§ Stated task
Reproduce exactly the lines of the material beneath, from the line that contains "return Matrix.Translation(eye) @" to the line that contains "what is given", both included, and no other lines.

§ Given information
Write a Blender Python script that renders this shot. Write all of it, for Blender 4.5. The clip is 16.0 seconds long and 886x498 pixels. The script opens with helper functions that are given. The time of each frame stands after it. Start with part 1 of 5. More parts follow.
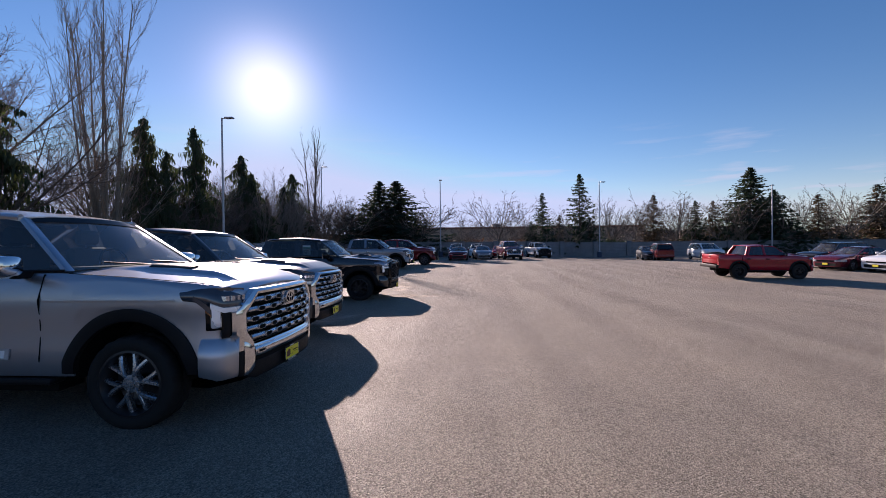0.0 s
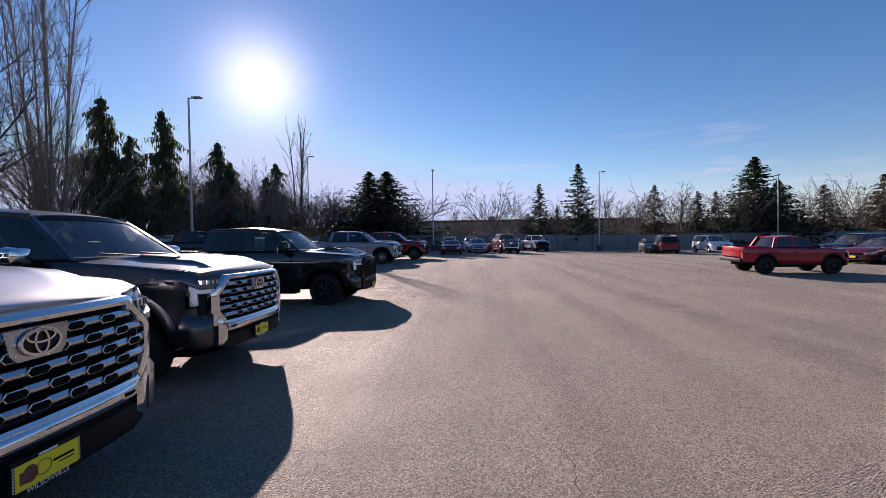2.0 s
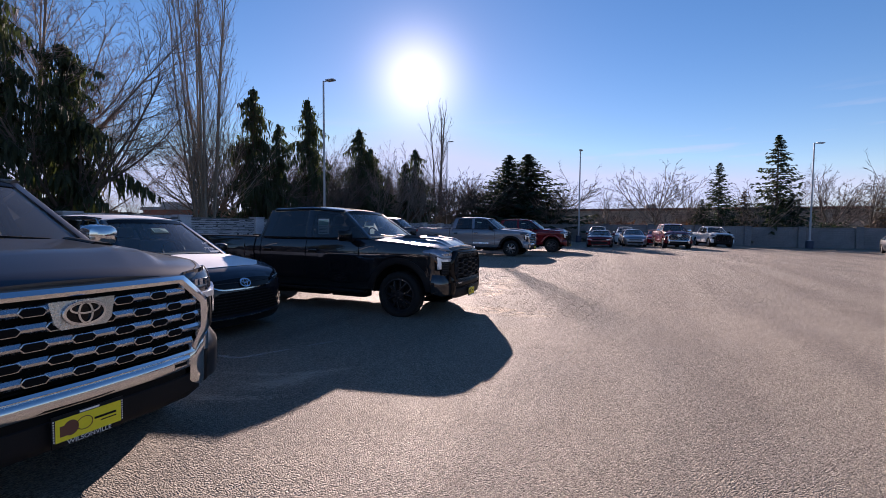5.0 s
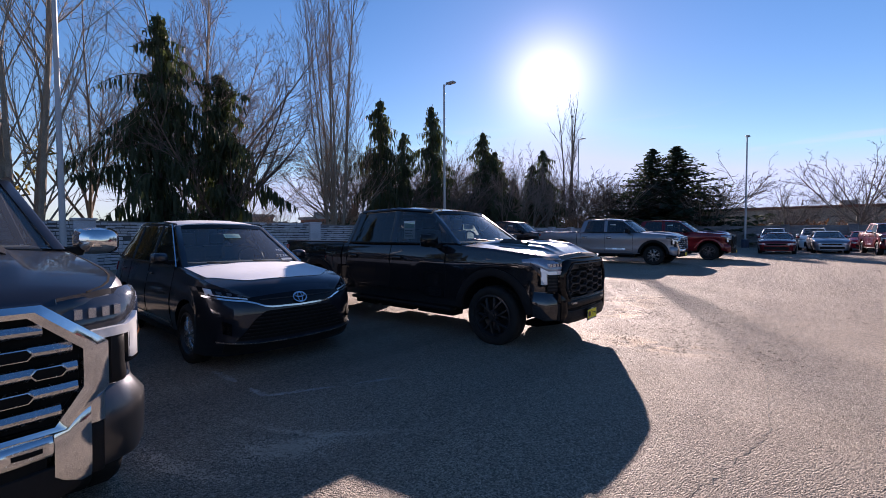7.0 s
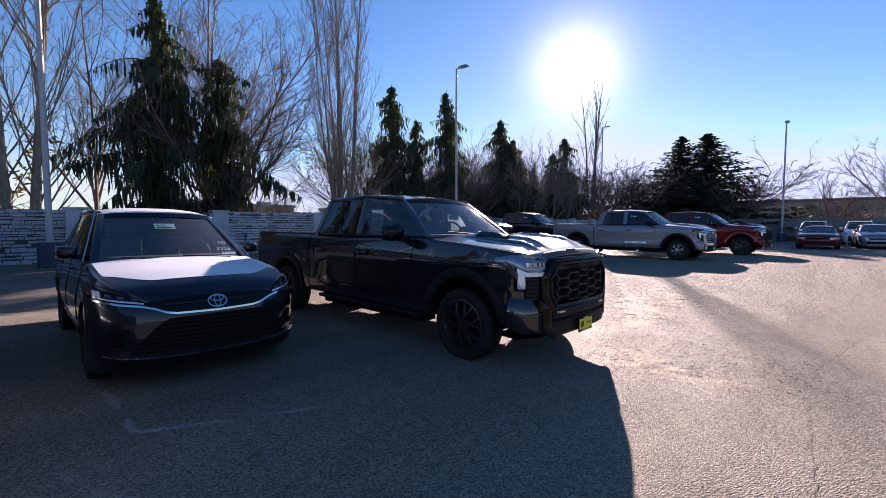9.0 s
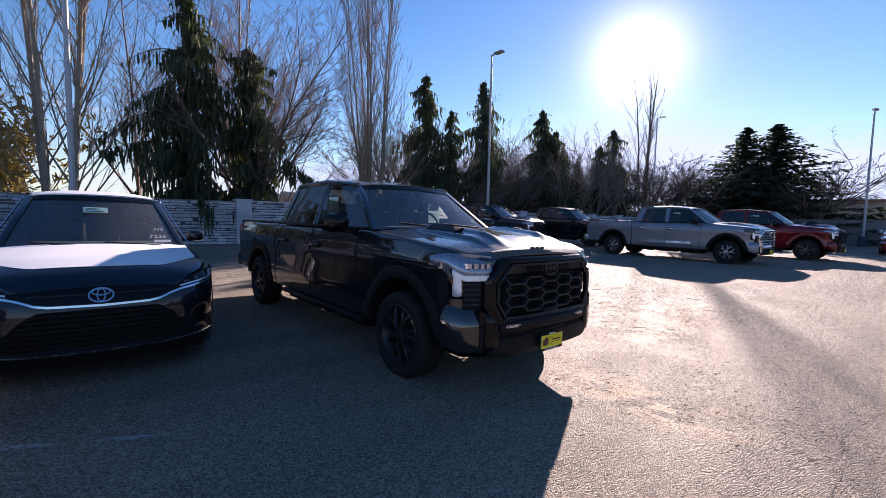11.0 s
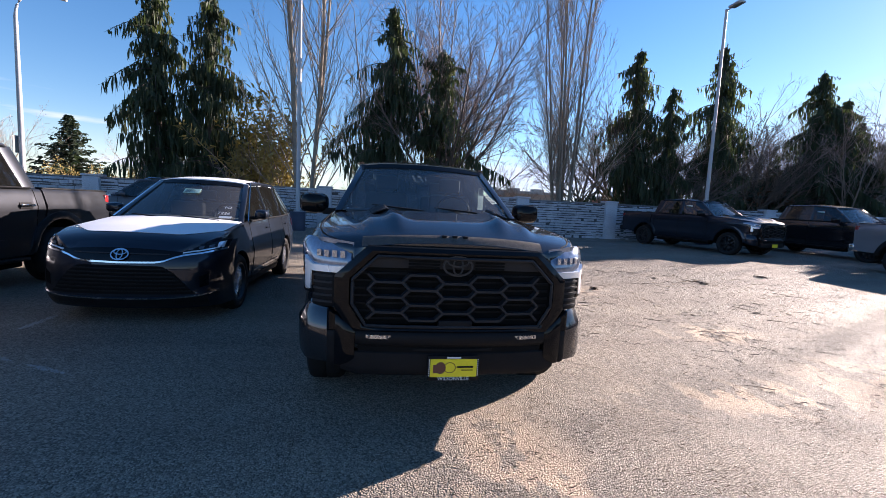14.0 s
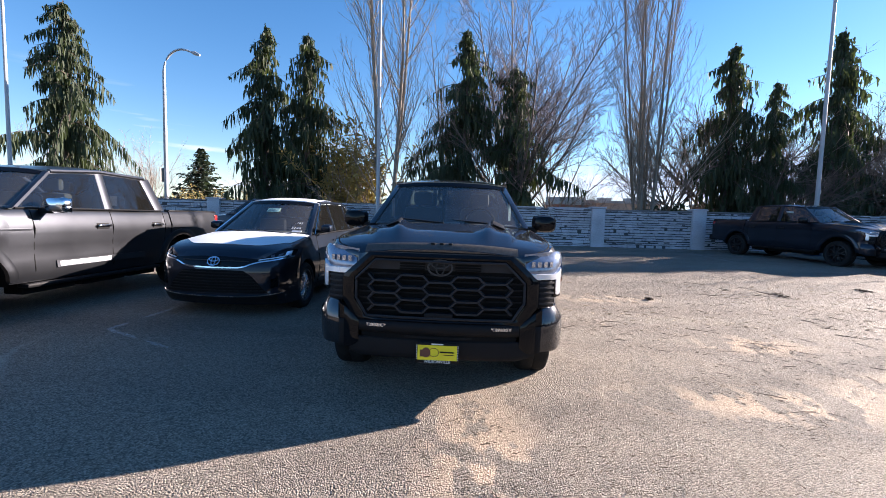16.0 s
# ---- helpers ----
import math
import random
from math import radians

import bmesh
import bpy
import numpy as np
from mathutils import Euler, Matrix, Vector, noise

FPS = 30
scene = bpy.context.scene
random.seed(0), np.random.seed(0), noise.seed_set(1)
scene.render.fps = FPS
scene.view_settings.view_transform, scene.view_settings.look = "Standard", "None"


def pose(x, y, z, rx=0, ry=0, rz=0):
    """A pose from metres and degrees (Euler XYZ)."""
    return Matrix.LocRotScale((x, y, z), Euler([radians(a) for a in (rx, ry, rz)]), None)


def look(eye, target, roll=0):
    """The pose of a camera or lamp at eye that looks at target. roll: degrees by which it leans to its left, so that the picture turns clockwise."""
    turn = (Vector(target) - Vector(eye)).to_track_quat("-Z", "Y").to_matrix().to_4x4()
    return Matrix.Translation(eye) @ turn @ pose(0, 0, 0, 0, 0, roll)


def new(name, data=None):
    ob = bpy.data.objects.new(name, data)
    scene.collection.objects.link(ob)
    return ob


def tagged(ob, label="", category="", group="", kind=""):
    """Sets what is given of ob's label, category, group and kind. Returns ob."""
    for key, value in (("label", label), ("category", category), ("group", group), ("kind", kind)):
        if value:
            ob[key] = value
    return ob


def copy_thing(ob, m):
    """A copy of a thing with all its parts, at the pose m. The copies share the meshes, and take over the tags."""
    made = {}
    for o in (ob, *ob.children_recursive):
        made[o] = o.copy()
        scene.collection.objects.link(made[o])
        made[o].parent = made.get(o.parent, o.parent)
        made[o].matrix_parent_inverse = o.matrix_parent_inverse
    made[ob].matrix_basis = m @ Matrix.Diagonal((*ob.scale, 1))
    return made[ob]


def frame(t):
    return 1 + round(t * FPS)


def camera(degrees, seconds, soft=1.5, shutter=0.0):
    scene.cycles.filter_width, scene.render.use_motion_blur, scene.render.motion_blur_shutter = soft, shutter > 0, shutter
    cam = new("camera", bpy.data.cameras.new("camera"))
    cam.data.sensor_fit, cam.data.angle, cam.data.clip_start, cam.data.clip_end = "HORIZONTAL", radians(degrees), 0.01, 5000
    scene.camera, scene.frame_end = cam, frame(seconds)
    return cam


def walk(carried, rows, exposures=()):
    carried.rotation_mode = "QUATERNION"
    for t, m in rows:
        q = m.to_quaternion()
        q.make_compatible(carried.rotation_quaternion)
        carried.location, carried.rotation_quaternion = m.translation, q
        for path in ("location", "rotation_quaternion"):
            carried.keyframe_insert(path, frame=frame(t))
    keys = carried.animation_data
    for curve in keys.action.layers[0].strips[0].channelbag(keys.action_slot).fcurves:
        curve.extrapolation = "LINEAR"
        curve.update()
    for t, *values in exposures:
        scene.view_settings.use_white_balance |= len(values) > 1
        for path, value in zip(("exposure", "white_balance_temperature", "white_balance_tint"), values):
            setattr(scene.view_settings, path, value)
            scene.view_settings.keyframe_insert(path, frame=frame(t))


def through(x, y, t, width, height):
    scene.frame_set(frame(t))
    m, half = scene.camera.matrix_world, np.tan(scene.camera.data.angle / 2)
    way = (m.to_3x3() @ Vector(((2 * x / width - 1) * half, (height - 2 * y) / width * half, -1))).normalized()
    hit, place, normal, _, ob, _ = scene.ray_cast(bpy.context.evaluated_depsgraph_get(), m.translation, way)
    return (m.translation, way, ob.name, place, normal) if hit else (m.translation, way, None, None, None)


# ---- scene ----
cam = camera(92.4, 16.0, soft=0.8)
PATH = [
    (0, (0.767, 0.737, 1.434), (0.626, 2.732, 1.413), -0.6),
    (0.5, (0.744, 1.331, 1.42), (0.617, 3.327, 1.395), -0.7),
    (1, (0.778, 1.964, 1.408), (0.667, 3.961, 1.372), -0.7),
    (1.5, (0.766, 2.66, 1.393), (0.665, 4.657, 1.347), -0.8),
    (2, (0.807, 3.331, 1.349), (0.691, 5.327, 1.299), -0.8),
    (2.5, (0.866, 4.005, 1.345), (0.709, 5.998, 1.294), -0.8),
    (3, (0.931, 4.652, 1.323), (0.697, 6.638, 1.273), -0.7),
    (3.5, (0.942, 5.294, 1.312), (0.596, 7.263, 1.255), -0.5),
    (3.7, (0.926, 5.54, 1.322), (0.529, 7.499, 1.261), -0.5),
    (5.8, (0.709, 8.055, 1.241), (-0.275, 9.794, 1.149), 0.6),
    (6, (0.685, 8.192, 1.232), (-0.349, 9.902, 1.15), 0.5),
    (6.5, (0.575, 8.653, 1.235), (-0.609, 10.264, 1.161), 0.0),
    (7, (0.441, 8.965, 1.24), (-0.847, 10.493, 1.166), -0.3),
    (7.5, (0.337, 9.24, 1.244), (-1.007, 10.718, 1.169), -0.6),
    (8, (0.294, 9.571, 1.267), (-1.07, 11.032, 1.187), -0.6),
    (8.5, (0.253, 9.882, 1.242), (-1.113, 11.34, 1.148), -0.3),
    (9, (0.322, 10.217, 1.235), (-1.046, 11.672, 1.121), 0.0),
    (9.2, (0.351, 10.341, 1.23), (-1.021, 11.791, 1.109), 0.2),
    (11.3, (0.49, 11.863, 1.192), (-1.074, 13.099, 1.03), 1.9),
    (11.5, (0.508, 12.05, 1.175), (-1.087, 13.243, 0.997), 2.4),
    (12, (0.658, 12.519, 1.159), (-1.022, 13.587, 0.965), 2.1),
    (12.5, (0.736, 13.019, 1.18), (-1.024, 13.944, 0.964), 2.0),
    (13, (0.853, 13.492, 1.172), (-0.982, 14.255, 0.944), 1.9),
    (13.5, (0.843, 13.933, 1.147), (-1.065, 14.492, 0.933), 2.1),
    (14, (0.834, 14.302, 1.146), (-1.129, 14.635, 0.952), 2.7),
    (14.5, (0.991, 14.557, 1.147), (-0.993, 14.718, 0.958), 2.9),
    (15, (1.215, 14.757, 1.126), (-0.776, 14.804, 0.94), 2.3),
    (15.5, (1.37, 14.93, 1.147), (-0.623, 14.902, 0.982), 2.0),
    (16, (1.45, 15.014, 1.167), (-0.543, 14.93, 1.018), 1.5),
]
EXPOSURES = [(0, 1.08, 6700, 32), (3.5, 1.1, 6700, 32), (6, 1.3, 6800, 32), (7, 1.36, 6750, 32), (9, 1.5, 6750, 33), (12, 1.68, 6800, 31), (13.5, 1.84, 6700, 27), (14, 1.86, 6600, 25), (14.6, 2.06, 6600, 24), (16, 2.06, 6550, 22)]
walk(cam, [(t, look(eye, target, roll)) for t, eye, target, roll in PATH], EXPOSURES)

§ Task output
    return Matrix.Translation(eye) @ turn @ pose(0, 0, 0, 0, 0, roll)


def new(name, data=None):
    ob = bpy.data.objects.new(name, data)
    scene.collection.objects.link(ob)
    return ob


def tagged(ob, label="", category="", group="", kind=""):
    """Sets what is given of ob's label, category, group and kind. Returns ob."""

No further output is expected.